Australian lawyer Julian McMahon
Australian lawyer Julian McMahon speaks to journalists after visiting the two Australian death row prisoners Andrew Chan and Myuran Sukumaran in Kerobokan Prison, Denpasar, on the Indonesian island of Bali February 13, 2015Reuters

In the wake of two Australian citizens awaiting the news of their execution for being part of the "Bali Nine" group, Australian embassy officials in Indonesia's capital city of Jakarta have been called to meet with the country's Ministry of Foreign Affairs on Monday.

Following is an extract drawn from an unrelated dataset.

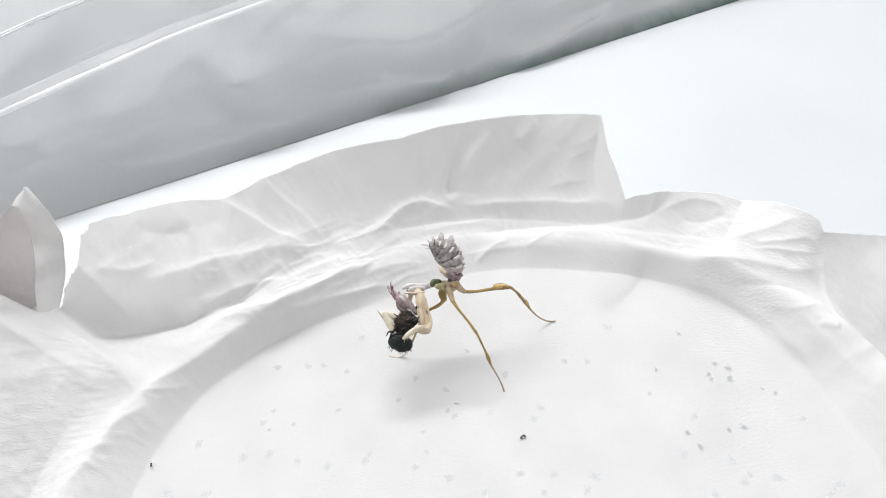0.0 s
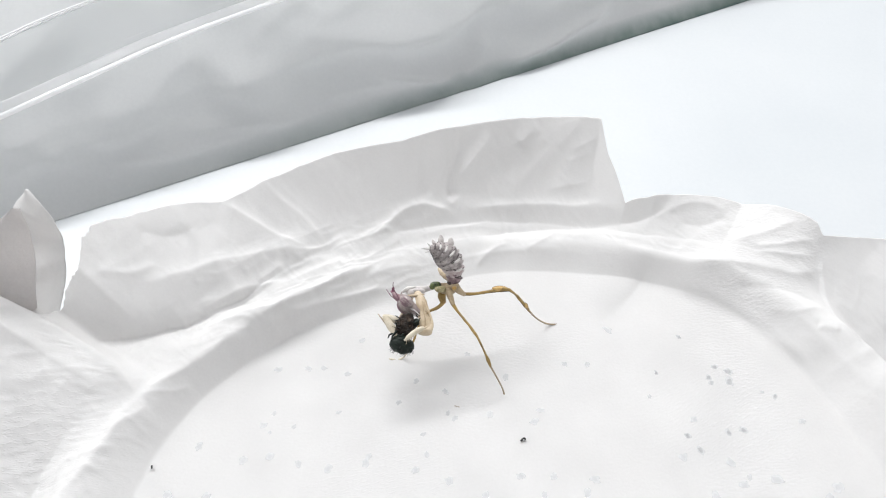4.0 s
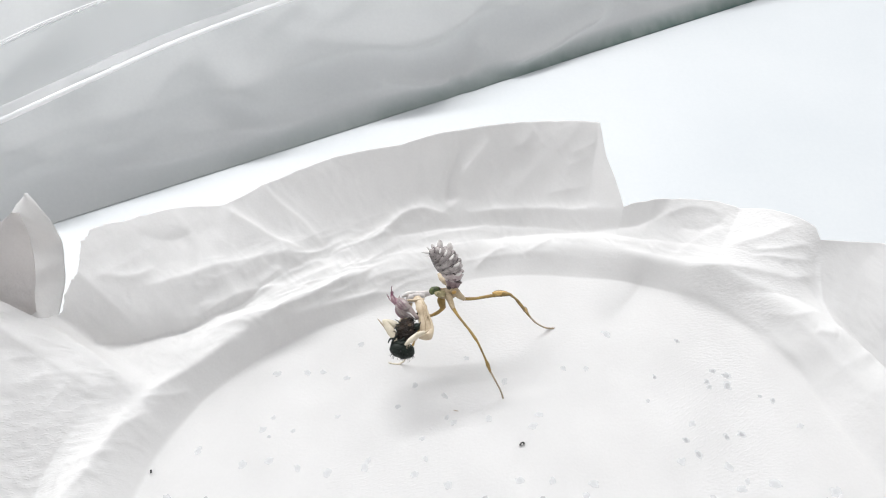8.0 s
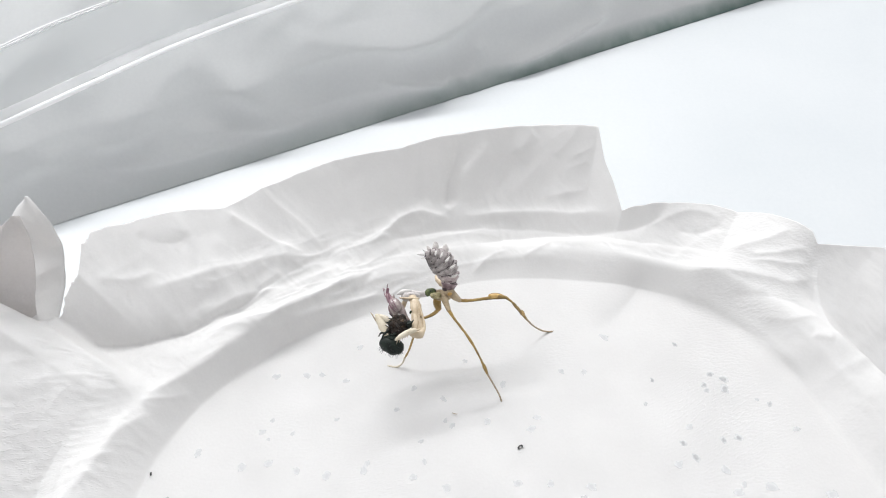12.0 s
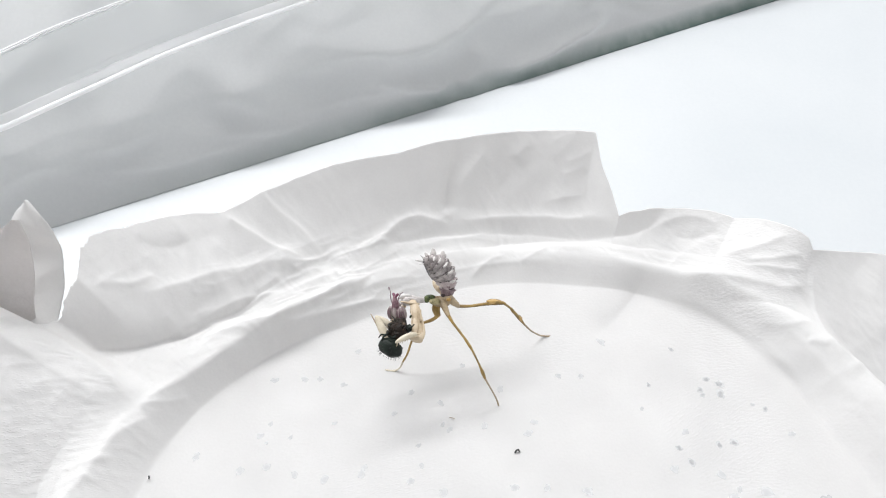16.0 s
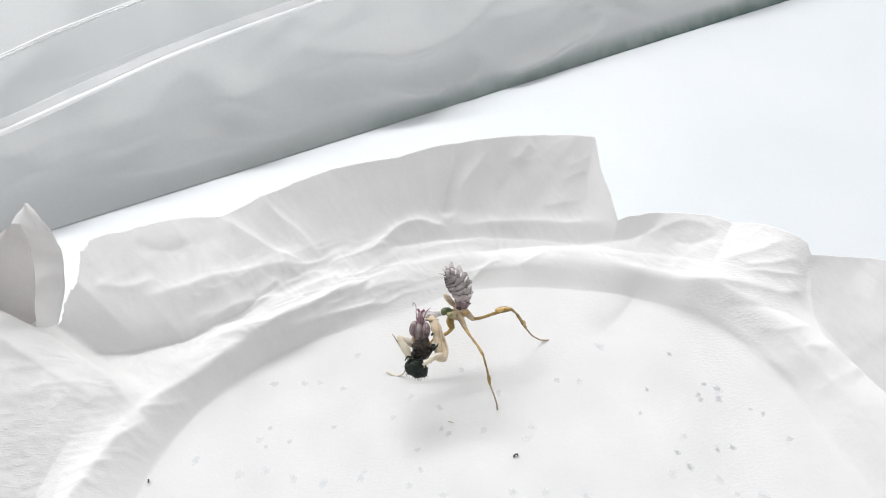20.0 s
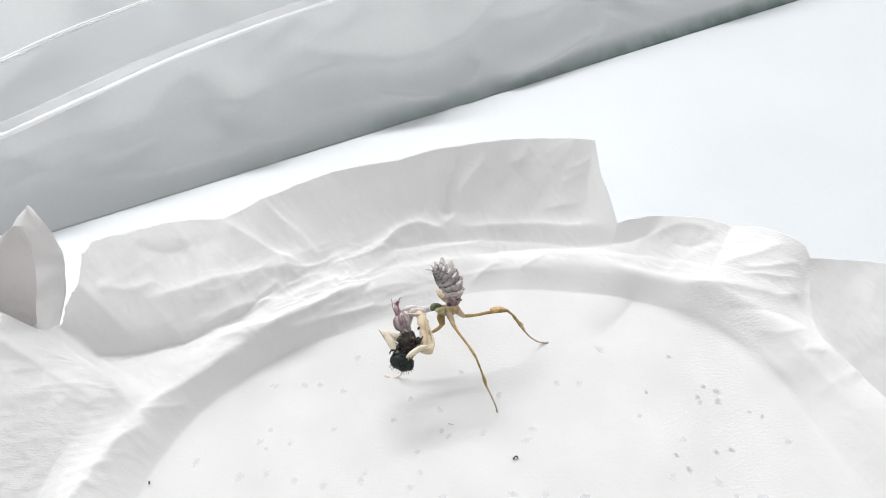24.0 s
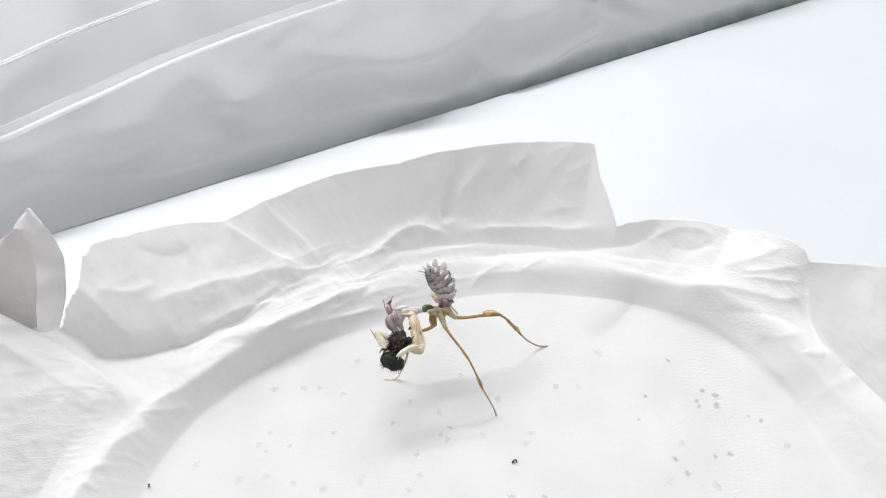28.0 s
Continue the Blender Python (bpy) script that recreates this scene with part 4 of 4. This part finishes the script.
# seconds; shift of the body in millimetres; its turn in degrees; swing of the two near legs about hip and foot
BODY_ROWS = (
    (0.0, 0.00, 0.01, -0.01, -0.0, 0.0, 0.0, -1, 0),
    (0.5, 0.01, 0.07, -0.07, -2.1, 0.3, 1.3, 0, 0),
    (1.0, 0.17, 0.12, -0.15, 1.7, 1.5, 3.0, 1, 0),
    (1.5, 0.11, 0.21, -0.34, -0.8, 0.2, 0.1, -1, 0),
    (2.0, -0.08, 0.46, -0.59, 5.8, 2.3, 2.5, -2, 1),
    (2.5, 0.02, 0.08, -0.15, -1.6, -0.4, -1.2, -2, -1),
    (3.0, -0.20, 0.29, -0.32, 2.0, 2.1, 1.4, -2, 0),
    (3.5, -0.24, 0.32, -0.24, 4.3, 2.3, 1.9, -2, 0),
    (5.5, 0.37, -0.09, -0.18, 0.6, 1.1, 3.7, 1, 0),
    (6.0, -0.08, -0.04, 0.05, -0.6, -2.0, -1.5, -1, -1),
    (6.5, -0.02, 0.20, -0.18, 5.9, 0.5, 1.2, -2, -1),
    (7.0, -0.08, 0.01, -0.05, -0.4, -1.3, -0.9, -1, -1),
    (7.5, 0.00, -0.01, 0.04, 3.9, 3.2, 4.5, 0, -1),
    (8.0, -0.06, -0.13, 0.11, -0.2, 3.2, 3.8, -1, -1),
    (8.5, -0.89, 0.29, -0.23, 0.7, 2.7, 2.0, -8, -1),
    (9.0, -1.31, 0.15, -0.02, -0.8, 0.6, -0.3, -16, -1),
    (9.5, -0.42, -0.10, 0.23, -4.3, -0.8, 1.2, -7, -1),
    (10.0, 0.21, -0.09, -0.19, -0.7, 2.4, 6.1, 1, -1),
    (10.5, 0.02, -0.08, 0.16, -5.4, 1.0, 3.4, 1, -2),
    (11.0, -0.00, -0.24, 0.29, 1.2, 3.8, 6.4, 1, -2),
    (11.5, -0.14, -0.35, 0.58, -3.5, 1.1, 2.1, -1, -2),
    (12.0, -0.54, -0.05, 0.44, 1.1, 3.2, 4.1, -3, -3),
    (12.5, -0.28, -0.30, 0.51, -4.0, 1.1, 2.0, -4, -3),
    (14.5, -0.65, 0.00, 0.22, 1.1, 3.3, 3.7, -4, -1),
    (15.0, -0.41, 0.07, 0.08, -4.4, 0.0, 1.1, -6, -1),
    (15.5, -0.77, 0.16, -0.01, -3.4, 1.9, 1.8, -5, -1),
    (16.0, -0.38, 0.05, -0.06, -2.9, 3.7, 6.3, 0, 0),
    (16.5, -0.18, -0.19, 0.29, -7.1, 3.0, 3.8, 1, -1),
    (17.0, -0.30, 0.16, -0.11, 0.6, 4.6, 6.7, 1, -1),
    (17.5, 1.24, -0.36, -0.55, -4.8, 4.9, 7.0, 1, 0),
    (18.0, 2.29, -0.62, -1.53, -1.3, 12.0, 13.2, -1, 2),
    (18.5, 2.10, -0.28, -1.69, 1.5, 13.2, 14.1, -2, 3),
    (19.0, 2.71, -0.73, -1.70, 1.0, 13.6, 15.8, -2, 4),
    (19.5, 2.85, -1.05, -1.47, 3.2, 13.7, 20.2, -2, 4),
    (20.0, 1.98, -0.65, -1.21, 0.3, 16.4, 15.5, -2, 3),
    (20.1, 1.49, -0.47, -1.08, 0.7, 14.8, 13.5, -2, 2),
    (20.2, 0.26, -0.03, -0.75, 1.6, 10.8, 8.5, -3, 1),
    (20.3, -0.65, 0.31, -0.50, 2.2, 7.8, 4.7, -4, 0),
    (20.5, -0.88, 0.39, -0.44, 2.4, 7.0, 3.8, -4, 0),
    (21.0, -0.78, 0.05, 0.14, -2.9, 6.7, 2.1, -6, -1),
    (21.5, 0.42, -0.25, -0.17, 1.4, 9.2, 8.6, -2, 0),
    (23.5, 0.52, -0.10, -0.30, -2.1, 8.7, 6.4, 0, 0),
    (24.0, 0.54, -0.15, -0.32, -0.0, 8.4, 6.5, 0, 1),
    (24.5, 0.50, -0.14, -0.37, 0.6, 7.5, 5.7, 1, 0),
    (25.0, 0.54, -0.25, -0.02, -2.3, 8.4, 6.6, 1, 0),
    (25.5, 0.56, -0.18, -0.21, 1.2, 8.1, 7.4, 1, 0),
    (26.0, 0.62, -0.29, -0.18, -3.0, 6.7, 5.0, 1, 0),
    (26.5, 0.57, -0.20, -0.16, -3.6, 5.9, 3.1, -1, -1),
    (27.0, 0.28, -0.09, -0.17, 3.5, 7.7, 5.2, 0, 0),
    (27.5, -0.18, -0.21, -0.01, -1.6, 9.4, 4.7, 0, 0),
    (28.0, -0.59, 0.17, -0.28, 0.9, 8.0, 5.2, 0, 0),
)
# seconds; turn of the fore part on the body; turn of the head on that
FRONT_ROWS = (
    (0.0, 0.0, -0.0, -0.0, -13.1, -13.8, 9.1),
    (0.5, 1.2, -1.1, -0.9, -15.9, -13.8, 7.4),
    (1.0, -3.1, 0.5, -1.9, -20.8, -19.1, 7.8),
    (1.5, -2.6, 0.6, 2.3, -13.1, -9.4, 10.4),
    (2.0, -7.9, -1.2, -0.1, -7.7, -3.7, 10.0),
    (2.5, -0.8, 0.6, 3.7, -13.5, -4.6, 12.5),
    (3.0, -4.4, -1.3, 1.1, -20.4, -7.2, 14.7),
    (3.5, -6.5, -2.4, -0.2, -17.5, -1.5, 18.2),
    (5.5, -3.6, -0.3, -0.5, -23.3, -3.3, 9.7),
    (6.0, -3.2, -0.0, 3.6, -20.6, -4.2, 8.4),
    (6.5, -7.2, -1.1, 0.9, -24.8, -4.6, 9.1),
    (7.0, -2.3, -0.5, 3.4, -26.4, 0.8, 10.4),
    (7.5, -7.4, -3.5, -1.3, -27.0, -5.1, 7.1),
    (8.0, -3.7, -2.2, -1.1, -24.1, -7.1, 9.2),
    (8.5, -5.0, 2.1, -2.7, -11.2, -20.2, 5.9),
    (9.0, -5.8, 6.0, -2.4, 10.6, -14.8, 3.6),
    (9.5, -3.2, 7.9, -2.6, 4.7, -19.7, -3.1),
    (10.0, -6.2, 7.0, -7.3, -0.2, -18.9, -2.4),
    (10.5, -1.8, 7.8, -4.6, -4.6, -20.0, -1.0),
    (11.0, -9.3, 3.8, -7.8, -9.8, -19.6, -3.4),
    (11.5, -3.8, 2.6, -2.8, -9.3, -14.2, -0.1),
    (12.0, -8.5, 2.7, -6.2, -7.9, -12.9, 1.4),
    (12.5, -5.5, 3.6, -1.2, -8.4, -8.4, -4.0),
    (14.5, -9.6, 3.5, -4.1, -5.2, -11.2, 2.5),
    (15.0, -3.4, 4.9, -0.7, -7.5, -9.9, -3.1),
    (15.5, -5.9, 6.7, -2.2, -3.8, 1.1, 8.5),
    (16.0, -6.6, 9.7, -8.2, 22.5, 19.5, 24.2),
    (16.5, -1.8, 7.0, -3.7, 14.9, 23.1, 15.1),
    (17.0, -8.5, 3.8, -5.9, 1.6, 12.7, 2.7),
    (17.5, -2.5, 3.3, -3.3, -0.2, 20.5, 4.6),
    (18.0, -1.6, 0.7, -7.4, 6.4, 30.0, 18.2),
    (18.5, -1.2, 1.7, -8.6, 24.5, 42.7, 43.2),
    (19.0, 4.0, 3.8, -8.4, 23.0, 33.8, 37.1),
    (19.5, 0.8, 5.2, -10.4, 15.5, 26.9, 31.4),
    (20.0, 1.5, 1.9, -7.5, 18.2, 37.4, 28.6),
    (20.1, 0.2, 3.0, -7.5, 14.0, 28.4, 23.6),
    (20.2, -3.1, 5.8, -7.5, 3.3, 5.7, 10.8),
    (20.3, -5.6, 7.9, -7.5, -4.7, -11.3, 1.3),
    (20.5, -6.2, 8.4, -7.5, -6.7, -15.5, -1.1),
    (21.0, -2.3, 9.2, -4.7, -5.9, -20.6, 4.2),
    (21.5, -5.2, 5.0, -8.9, 9.2, 3.8, 12.9),
    (23.5, -2.2, 2.1, -4.1, -4.7, 1.9, 4.5),
    (24.0, -5.6, 0.3, -3.7, -8.0, 6.9, -2.3),
    (24.5, -5.6, 0.2, -3.2, -15.6, 8.1, -1.7),
    (25.0, -3.0, -0.9, -4.2, -23.1, 11.9, -3.1),
    (25.5, -7.1, -0.2, -5.0, -21.9, 11.0, -2.8),
    (26.0, -3.6, 0.1, -2.2, -20.3, 14.2, -4.3),
    (26.5, -3.2, 0.9, -0.2, -19.1, 14.8, -5.1),
    (27.0, -9.6, 0.2, -3.0, -17.6, 12.1, -3.3),
    (27.5, -4.5, -1.4, -2.2, -16.5, 11.4, -3.4),
    (28.0, -8.2, 1.3, -3.7, -15.2, 8.5, -0.7),
)


def euler(a):
    return pose(0, 0, 0, *a).to_3x3()


def bend(hip, foot, l1, l2, pole):
    """The knee of a two-part leg, bent towards the pole."""
    d = foot - hip
    n = min(d.length, (l1 + l2) * 0.999)
    w = d.normalized()
    a = (l1 * l1 - l2 * l2 + n * n) / (2 * n)
    h = math.sqrt(max(l1 * l1 - a * a, 0.0))
    p = (pole - w * pole.dot(w)).normalized()
    return hip + w * a + p * h


def basis(way, pole):
    x = way.normalized()
    z = x.cross(pole).normalized()
    return Matrix((x, z.cross(x), z)).transposed()


def motions(groups, limbs, prey):
    keys = {}
    for b, f in zip(BODY_ROWS, FRONT_ROWS):
        t = b[0]
        shift, turn = Vector(b[1:4]), euler(b[4:7])
        fore = turn @ euler(f[1:4])
        nod = fore @ euler(f[4:7])
        root = LIFT + shift
        neck = root + turn @ NECK
        nape = neck + fore @ (NAPE - NECK)

        def put(ob, place, rot):
            keys.setdefault(ob, []).append((t, Matrix.Translation(place * MM) @ rot.to_4x4()))
        for ob in groups["body"]:
            put(ob, root, turn)
        for ob in groups["front"]:
            put(ob, neck, fore)
        put(groups["head"], nape, nod)
        put(prey, BASE_AT + neck + fore @ (FLY_AT - NECK), fore)
        for n, (femur, shin, hip, knee, foot) in enumerate(limbs):
            rest = knee - (hip + foot) / 2
            now = shift + turn @ hip
            pole = Matrix.Rotation(radians(b[7 + min(n, 1)]) if n < 2 else 0.0, 3, foot - now) @ rest
            k = bend(now, foot, (knee - hip).length, (foot - knee).length, pole)
            put(femur, LIFT + now, basis(k - now, pole) @ basis(knee - hip, rest).inverted())
            put(shin, LIFT + k, basis(foot - k, pole) @ basis(foot - knee, rest).inverted())
    for ob, rows in keys.items():
        walk(ob, rows)


box_floor()
film_wall()
tub()
tissue = tissue_sheet()
leaves(tissue)
for x, y, size, turn in (
        (36.2, -17.6, 0.26, 0.7), (40.4, -23.0, 0.34, 1.7), (42.2, -23.8, 0.46, 1.1), (39.1, -24.8, 0.34, 1.9), (39.3, -25.7, 0.30, 1.9),
        (42.0, -25.6, 0.50, 0.2), (31.5, -24.0, 0.26, 0.0), (47.9, -28.0, 0.30, 2.6), (33.9, -34.3, 0.34, 0.8), (35.2, -36.4, 0.40, 0.7),
        (39.7, -33.8, 0.36, 3.1), (41.9, -33.4, 0.40, 1.5)):
    spot(tissue, x, y, size, turn, STAIN_DARK)
for x, y, size, turn in (
        (29.8, -28.0, 0.25, 2.6), (46.2, -27.3, 0.22, 1.5), (32.6, -37.5, 0.46, 2.0), (38.9, -38.2, 0.42, 0.5), (39.8, -41.4, 0.44, 2.0),
        (40.8, -40.3, 0.28, 2.7), (44.4, -40.6, 0.55, 1.6), (52.2, -41.7, 0.55, 2.3), (50.5, -43.1, 0.42, 2.1), (35.7, -43.0, 0.50, 0.2),
        (35.4, -31.7, 0.36, 2.4), (50.6, -32.0, 0.34, 1.8), (18.1, -22.5, 0.32, 0.9), (21.5, -22.6, 0.32, 0.1), (9.1, -24.8, 0.40, 2.7),
        (13.8, -30.3, 0.34, 1.5), (12.8, -32.1, 0.42, 2.2), (6.6, -31.0, 0.34, 2.7), (1.6, -31.6, 0.36, 2.2), (0.6, -30.8, 0.28, 2.9),
        (10.3, -40.2, 0.38, 1.2), (14.8, -40.2, 0.36, 2.5), (20.1, -40.7, 0.46, 1.4), (18.9, -42.5, 0.42, 2.9), (5.5, -42.8, 0.38, 2.7),
        (13.2, -42.7, 0.36, 0.3), (0.8, -40.8, 0.42, 0.4), (0.3, -27.3, 0.34, 0.7), (-4.0, -25.5, 0.34, 3.0), (3.6, -20.7, 0.28, 1.4),
        (-6.4, -29.0, 0.30, 1.9), (25.3, -16.1, 0.50, 0.9)):
    spot(tissue, x, y, size, turn, STAIN)
for x, y, size, turn in (
        (-24.5, -23.6, 0.40, 1.6), (-20.0, -23.4, 0.36, 1.2), (-17.7, -23.3, 0.34, 1.1), (-14.2, -24.3, 0.34, 1.8), (-14.9, -30.7, 0.26, 1.8),
        (-24.0, -30.9, 0.26, 2.8), (-25.2, -32.7, 0.36, 2.1), (-20.9, -32.9, 0.24, 2.9), (-33.5, -35.9, 0.40, 2.7), (-27.1, -38.0, 0.44, 3.1),
        (-23.5, -37.4, 0.42, 2.1), (-19.6, -38.5, 0.34, 0.5), (-15.5, -39.1, 0.46, 2.7), (-10.5, -38.3, 0.46, 3.0), (-10.1, -37.4, 0.34, 2.8),
        (-3.7, -39.3, 0.40, 1.8), (-12.4, -18.3, 0.34, 2.2), (-36.1, -42.8, 0.46, 0.7), (-31.0, -43.1, 0.46, 2.6), (-2.8, -34.0, 0.28, 1.8),
        (-24.1, -33.8, 0.20, 0.9), (-2.3, -37.0, 0.26, 0.2)):
    spot(tissue, x, y, size, turn, STAIN)
clear_lid()
mantis_thing, groups = mantis()
limbs = legs(mantis_thing)
prey = fly()
crumb("crumb", [(10.7, -35.2, 0.2), (10.9, -34.9, 0.3), (11.2, -34.8, 0.3), (11.3, -35.0, 0.2)], 0.13, HAIR, "tiny black hooked crumb on the tissue")
crumb("crumb", [(-39.0, -39.3, 0.3), (-39.1, -38.9, 0.3)], 0.14, HAIR, "tiny dark speck on the tissue")
crumb("crumb", [(1.6, -29.7, 0.2), (2.3, -29.9, 0.2)], 0.05, TARSAL, "tiny grey fibre on the tissue")
motions(groups, limbs, prey)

The group of nine Australian citizens, who were apprehended in April 2005 for trying to smuggle a massive amount of heroin from Indonesia to Australia, are commonly addressed as "Bali Nine".

Even as Australia mounts pressure on the Muslim-dominated country not to execute Andrew Chan and Myuran Sukumaran, it is not clear whether Indonesia will show mercy to the duo.

The news of the meeting came after Australia's Prime Minister Tony Abbott repeated his clemency request for the two men, stepping up calls for Indonesia to show some mercy to Chan and Sukumaran.

A spokeswoman for the Foreign Affairs Minister Julie Bishop, confirming the meeting, said that few other diplomatic missions were also invited, reports ABC News.

Indonesia was making preparations for the executions of Chan and Sukumaran on Thursday before Abbott put forth his clemency request – an instance that is likely to have halted the execution temporarily.

Abbott said he expects the Indonesian government to respond to his request in the same way it would expect other countries to respond to it when faced with a similar predicament.

"My plea, even at this late stage, is for Indonesia to be as responsive to us as it expects other countries to be to them when they plead for the lives of their citizens on death row overseas," he said, adding that Australia would be "angry" if the execution takes place, especially taking into consideration the aid money that Australia gave to Indonesia following the Boxing Day tsunami in 2004.

It is not known if the date of the executions will be set at Monday's meeting. When five drug felons from foreign countries were executed in Indonesia on 18 January, the respective embassies were notified a day before the announcement was made in public.

The Indonesian government has promised that a 72-hour notice will be given to those facing execution.